• TASK OBJECTIVE
Can you retype only the lines from the one with "for path, value" through the final line of the material, exactly as given?

• SUPPLIED MATERIAL
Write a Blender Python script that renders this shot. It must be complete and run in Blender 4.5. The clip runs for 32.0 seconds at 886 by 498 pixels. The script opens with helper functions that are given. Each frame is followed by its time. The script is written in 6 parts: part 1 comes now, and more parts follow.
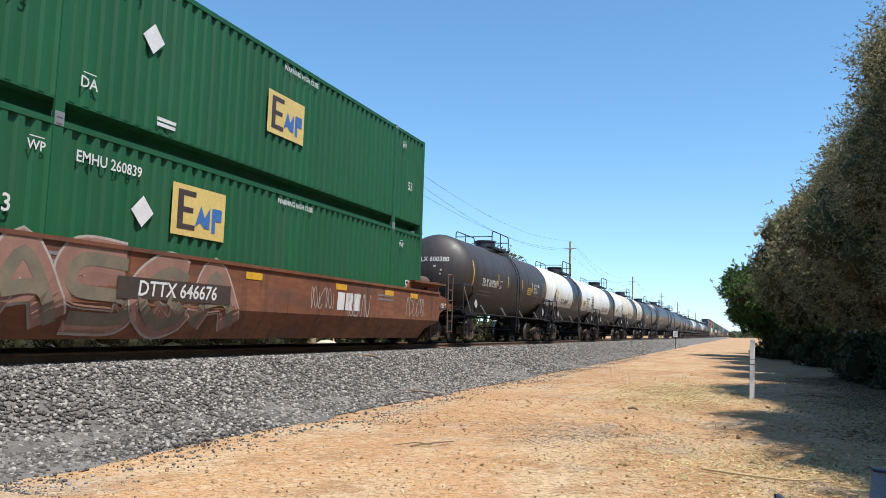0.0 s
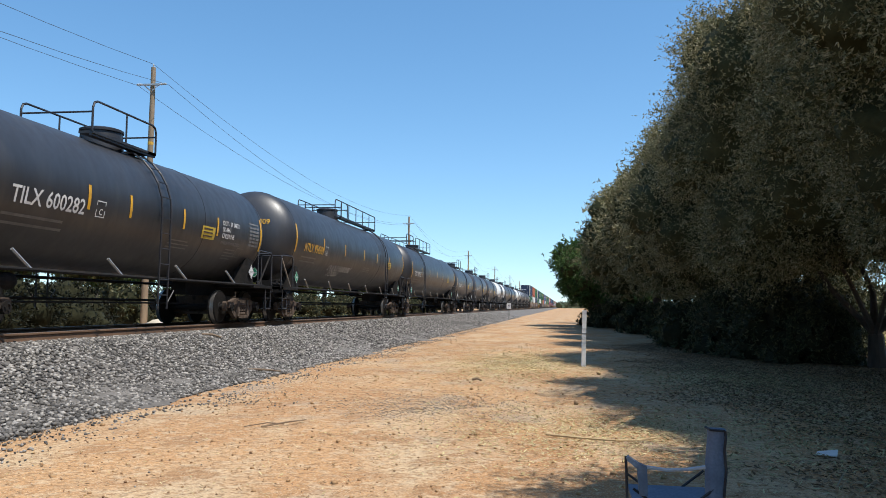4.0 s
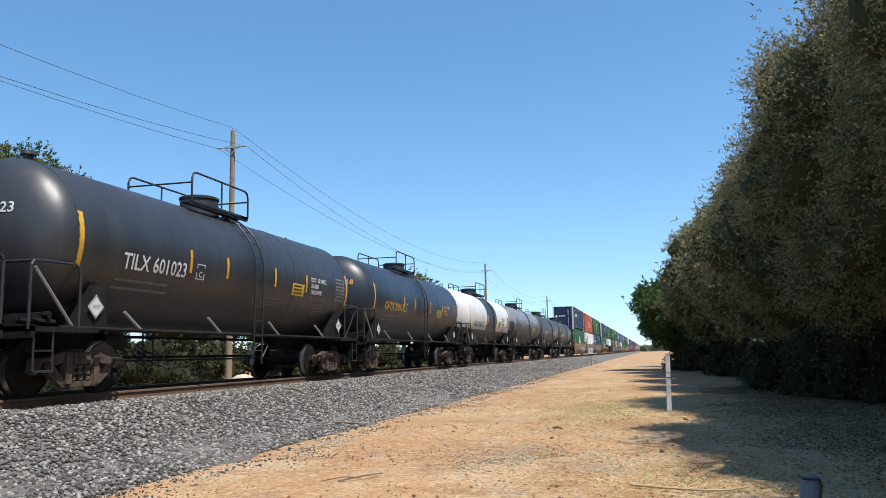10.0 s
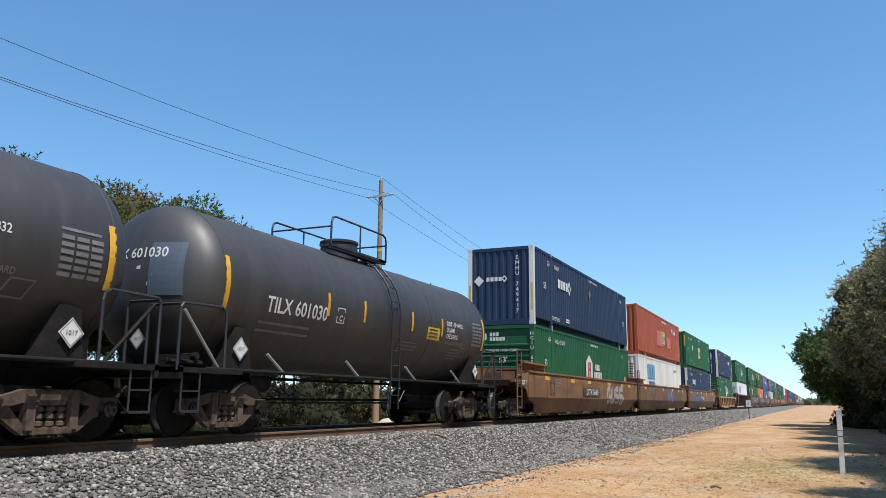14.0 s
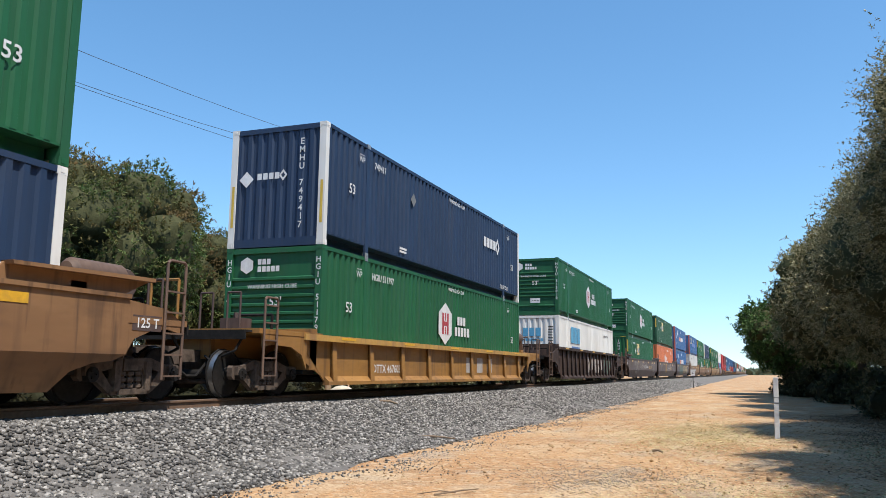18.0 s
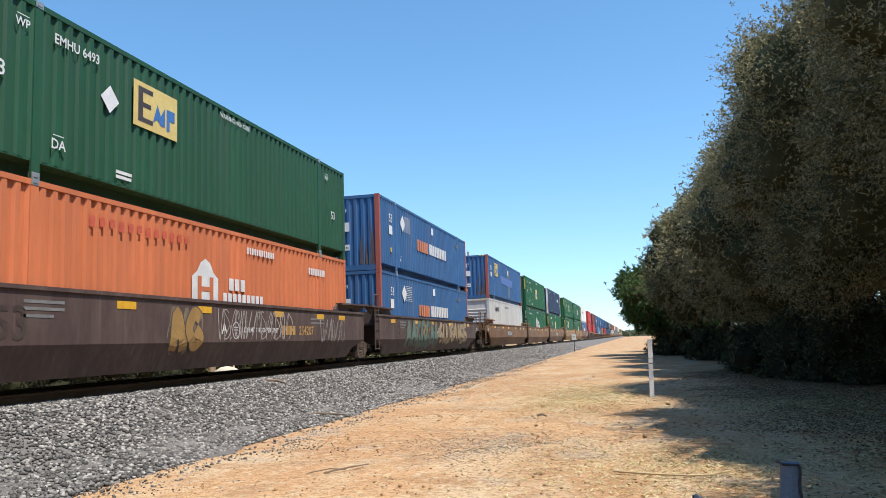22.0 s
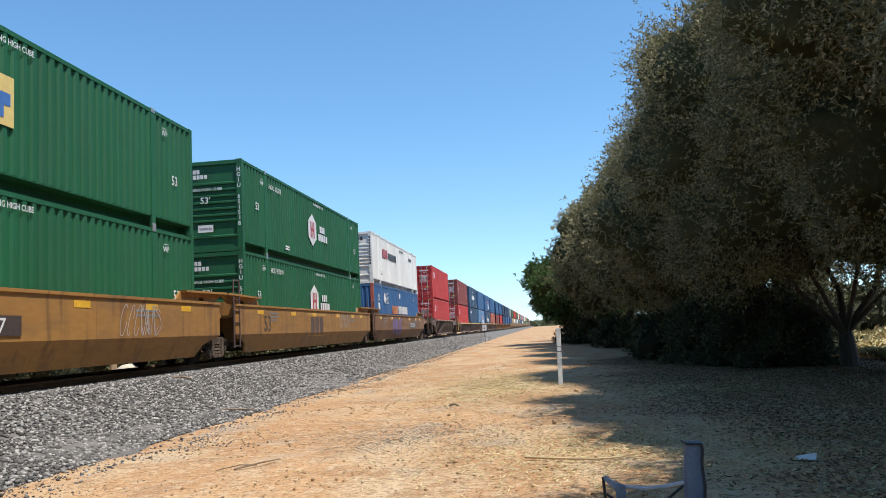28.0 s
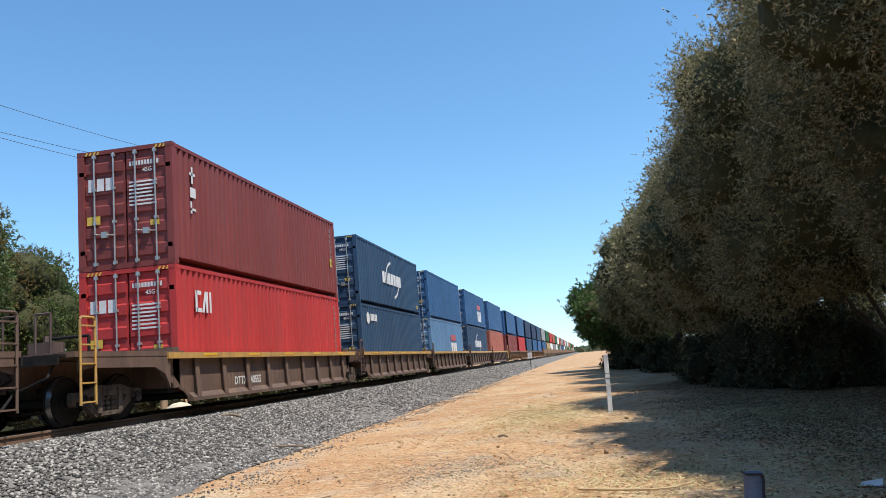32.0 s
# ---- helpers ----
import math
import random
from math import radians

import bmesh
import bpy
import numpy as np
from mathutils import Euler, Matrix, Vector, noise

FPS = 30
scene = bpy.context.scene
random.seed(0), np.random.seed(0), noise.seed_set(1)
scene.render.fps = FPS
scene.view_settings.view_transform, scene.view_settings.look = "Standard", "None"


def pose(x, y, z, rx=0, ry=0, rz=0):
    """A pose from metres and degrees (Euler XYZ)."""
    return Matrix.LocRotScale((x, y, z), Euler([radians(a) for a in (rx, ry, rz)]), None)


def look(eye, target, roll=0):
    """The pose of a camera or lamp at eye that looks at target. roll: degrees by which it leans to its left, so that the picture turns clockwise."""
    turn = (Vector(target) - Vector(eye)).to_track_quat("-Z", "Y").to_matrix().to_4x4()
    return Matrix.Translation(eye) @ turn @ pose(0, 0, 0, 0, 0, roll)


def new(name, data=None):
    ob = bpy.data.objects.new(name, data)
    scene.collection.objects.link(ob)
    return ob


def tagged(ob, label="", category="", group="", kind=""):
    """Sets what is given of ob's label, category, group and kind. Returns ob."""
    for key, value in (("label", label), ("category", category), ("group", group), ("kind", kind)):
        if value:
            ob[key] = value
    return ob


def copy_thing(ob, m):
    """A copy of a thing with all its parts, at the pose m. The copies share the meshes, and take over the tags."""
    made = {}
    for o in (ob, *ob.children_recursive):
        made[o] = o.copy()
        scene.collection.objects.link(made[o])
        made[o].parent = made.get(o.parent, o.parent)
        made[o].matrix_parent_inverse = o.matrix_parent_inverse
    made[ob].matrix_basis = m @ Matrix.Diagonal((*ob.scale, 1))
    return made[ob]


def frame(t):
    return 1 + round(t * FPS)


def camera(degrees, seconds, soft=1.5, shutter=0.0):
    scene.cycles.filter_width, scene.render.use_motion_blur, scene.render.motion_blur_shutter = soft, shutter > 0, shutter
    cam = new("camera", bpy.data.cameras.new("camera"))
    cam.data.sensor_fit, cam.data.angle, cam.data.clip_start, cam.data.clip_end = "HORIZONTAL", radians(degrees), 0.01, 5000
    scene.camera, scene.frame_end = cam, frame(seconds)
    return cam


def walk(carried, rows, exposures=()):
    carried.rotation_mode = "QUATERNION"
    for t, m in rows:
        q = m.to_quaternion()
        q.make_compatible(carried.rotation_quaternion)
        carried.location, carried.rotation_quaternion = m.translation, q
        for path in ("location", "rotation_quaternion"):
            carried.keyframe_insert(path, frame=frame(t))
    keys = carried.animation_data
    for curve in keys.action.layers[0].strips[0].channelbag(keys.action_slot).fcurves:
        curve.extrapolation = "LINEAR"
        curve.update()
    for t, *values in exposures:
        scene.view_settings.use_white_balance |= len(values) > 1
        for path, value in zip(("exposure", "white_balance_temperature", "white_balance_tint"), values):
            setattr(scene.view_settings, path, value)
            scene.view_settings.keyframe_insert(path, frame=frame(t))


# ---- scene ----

• TASK RESPONSE
        for path, value in zip(("exposure", "white_balance_temperature", "white_balance_tint"), values):
            setattr(scene.view_settings, path, value)
            scene.view_settings.keyframe_insert(path, frame=frame(t))


# ---- scene ----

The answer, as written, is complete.